VW’s emissions-related scandal proved to be too big for CEO Martin Winterkorn, who has just announced his resignation.
Martin Winterkorn took responsibility for the rigging of US emissions tests and made the decision to step out as CEO – although he says he is not aware “of any wrong doing on my part.”
Here’s the entire statement posted on VW’s media website:
“I am shocked by the events of the past few days. Above all, I am stunned that misconduct on such a scale was possible in the Volkswagen Group.
As CEO I accept responsibility for the irregularities that have been found in diesel engines and have therefore requested the Supervisory Board to agree on terminating my function as CEO of the Volkswagen Group. I am doing this in the interests of the company even though I am not aware of any wrong doing on my part.
Volkswagen needs a fresh start – also in terms of personnel. I am clearing the way for this fresh start with my resignation.
I have always been driven by my desire to serve this company, especially our customers and employees. Volkswagen has been, is and will always be my life.
The process of clarification and transparency must continue. This is the only way to win back trust. I am convinced that the Volkswagen Group and its team will overcome this grave crisis.”

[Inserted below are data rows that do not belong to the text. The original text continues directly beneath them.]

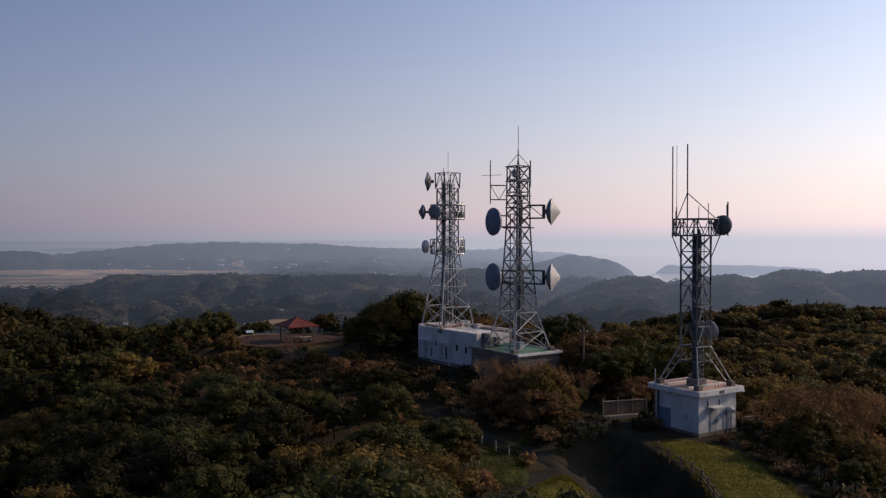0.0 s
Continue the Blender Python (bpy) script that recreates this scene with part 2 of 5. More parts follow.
def patched(m, colour, scale, low, high):
    """Broad patches of another growth through a wooded slope."""
    n, l = m.node_tree.nodes, m.node_tree.links
    b = n["Principled BSDF"]
    g, spots, fit, mix = n.new("ShaderNodeNewGeometry"), n.new("ShaderNodeTexNoise"), n.new("ShaderNodeMapRange"), n.new("ShaderNodeMix")
    spots.inputs["Scale"].default_value, spots.inputs["Detail"].default_value, spots.inputs["Roughness"].default_value = scale, 5, 0.62
    fit.inputs["From Min"].default_value, fit.inputs["From Max"].default_value = low, high
    mix.data_type = "RGBA"
    l.new(g.outputs["Position"], spots.inputs["Vector"])
    l.new(spots.outputs["Fac"], fit.inputs["Value"])
    l.new(fit.outputs["Result"], mix.inputs["Factor"])
    l.new(b.inputs["Base Color"].links[0].from_socket, mix.inputs["A"])
    mix.inputs["B"].default_value = (*colour, 1)
    l.new(mix.outputs["Result"], b.inputs["Base Color"])
    return m


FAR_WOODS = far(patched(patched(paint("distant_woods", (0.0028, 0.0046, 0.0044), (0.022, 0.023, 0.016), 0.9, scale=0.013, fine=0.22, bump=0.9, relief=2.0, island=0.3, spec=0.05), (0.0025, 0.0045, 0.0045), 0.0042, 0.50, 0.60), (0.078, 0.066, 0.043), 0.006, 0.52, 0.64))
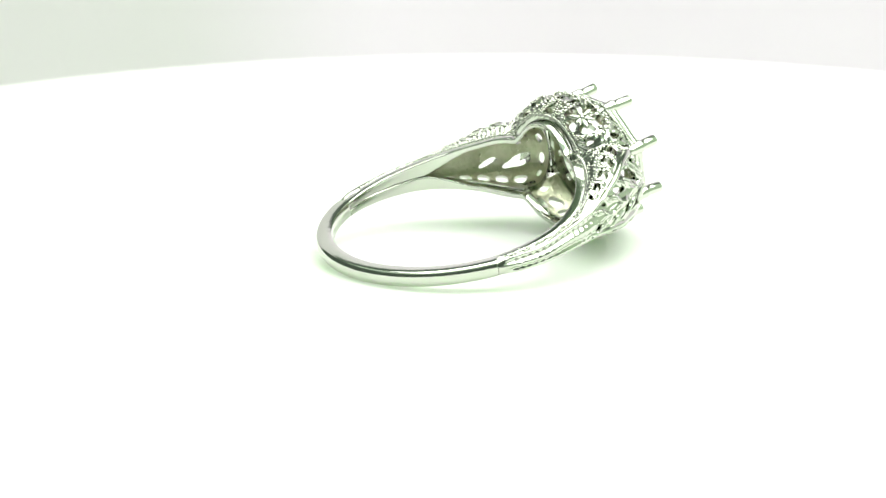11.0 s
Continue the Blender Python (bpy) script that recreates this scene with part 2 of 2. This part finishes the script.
def shoulder_field(U, V):
    A = np.abs(V)
    size = np.clip((54 - U) / 24, 0.0, 1.0)
    inner = (np.abs(leaf_phase(U, V) - 0.52) / (0.14 + 0.20 * size)) ** 2.0 + (np.abs(A - 0.225) / (0.05 + 0.115 * size)) ** 2.0
    inner = np.where((U > 26.8) & (U < 50 + 5 * np.sign(V)), inner ** 0.5 - 1, 1.0)
    outer = (np.abs(slope_phase(U, V) - 0.5) / 0.33) ** 2.4 + (np.abs(A - 0.68) / 0.12) ** 2.4
    outer = np.where((U > 26.2) & (U < 57.5), outer ** (1 / 2.4) - 1, 1.0)
    f = np.minimum(inner, outer)
    for p, s, a, b in ((23.0, 0.17, 0.95, 0.10), (23.0, -0.17, 0.95, 0.10), (22.8, 0.50, 0.75, 0.07), (22.8, -0.50, 0.75, 0.07), (23.2, 0.74, 1.1, 0.055), (23.2, -0.74, 1.1, 0.055), (24.6, 0.86, 0.9, 0.04), (24.6, -0.86, 0.9, 0.04)):
        f = np.minimum(f, np.hypot((U - p) / a, (V - s) / b) - 1)
    return f


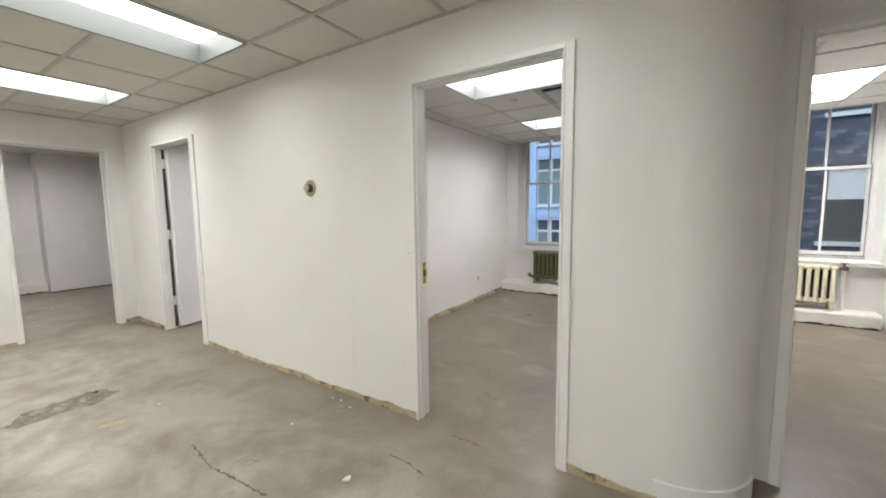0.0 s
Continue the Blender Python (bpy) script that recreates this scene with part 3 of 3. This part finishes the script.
radiator("radiator", pose(-1.70, 6.43, 0.17), 12, 0.0705, OLIVE, "olive green cast-iron radiator standing on the curb")
radiator("radiator", pose(-3.99, 6.43, 0.145), 13, 0.069, CREAM, "cream painted cast-iron radiator standing on the curb")
radiator("radiator", pose(1.03, 6.43, 0.17), 13, 0.0705, CREAM, "cream cast-iron radiator under the far window")
radiator("radiator", pose(-9.865, 1.23, 0.17, 0, 0, 90), 10, 0.0705, CREAM, "cream cast-iron radiator in the end room")
tagged(put("shelf_ledge", soft_box(-9.95, -9.79, 0.72, 1.87, 0.700, 0.710, 0.002), TRIM), "thin white ledge above the end room radiator", "ledge", kind="structure")
box_on_pipe = thing("pipe_box", pose(-1.165, 6.525, 0.56), "olive painted metal box on the wall beside the radiator", "pipe box")
part("body", soft_box(-0.026, 0.026, -0.035, 0.035, 0.0, 0.135, 0.006), OLIVE, box_on_pipe)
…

The statement comes less than a day after VW Group issued a video apology from Martin Winterkorn in relation to the manipulation of emissions results on diesel-powered models. Apparently, that was not enough.
More had to be done in the wake of the scandal which drove down VW shares by 30 percent and the resignation may be a sign for the markets that the company is committed to right the wrong.
But bad news continues for VW. After the company admitted that some 11 million vehicles sold worldwide are fitted with the so-called “defeat device”, German prosecutors opened an investigation into the manipulation of vehicle emission test results.
France’s Energy Minister Segolene Royal said her country would be “extremely severe” if its investigation into VW found any wrongdoing.
In the United States, authorities are planning criminal investigations after discovering that VW used a software in its diesel-powered cars which concealed true emissions when the cars were being tested.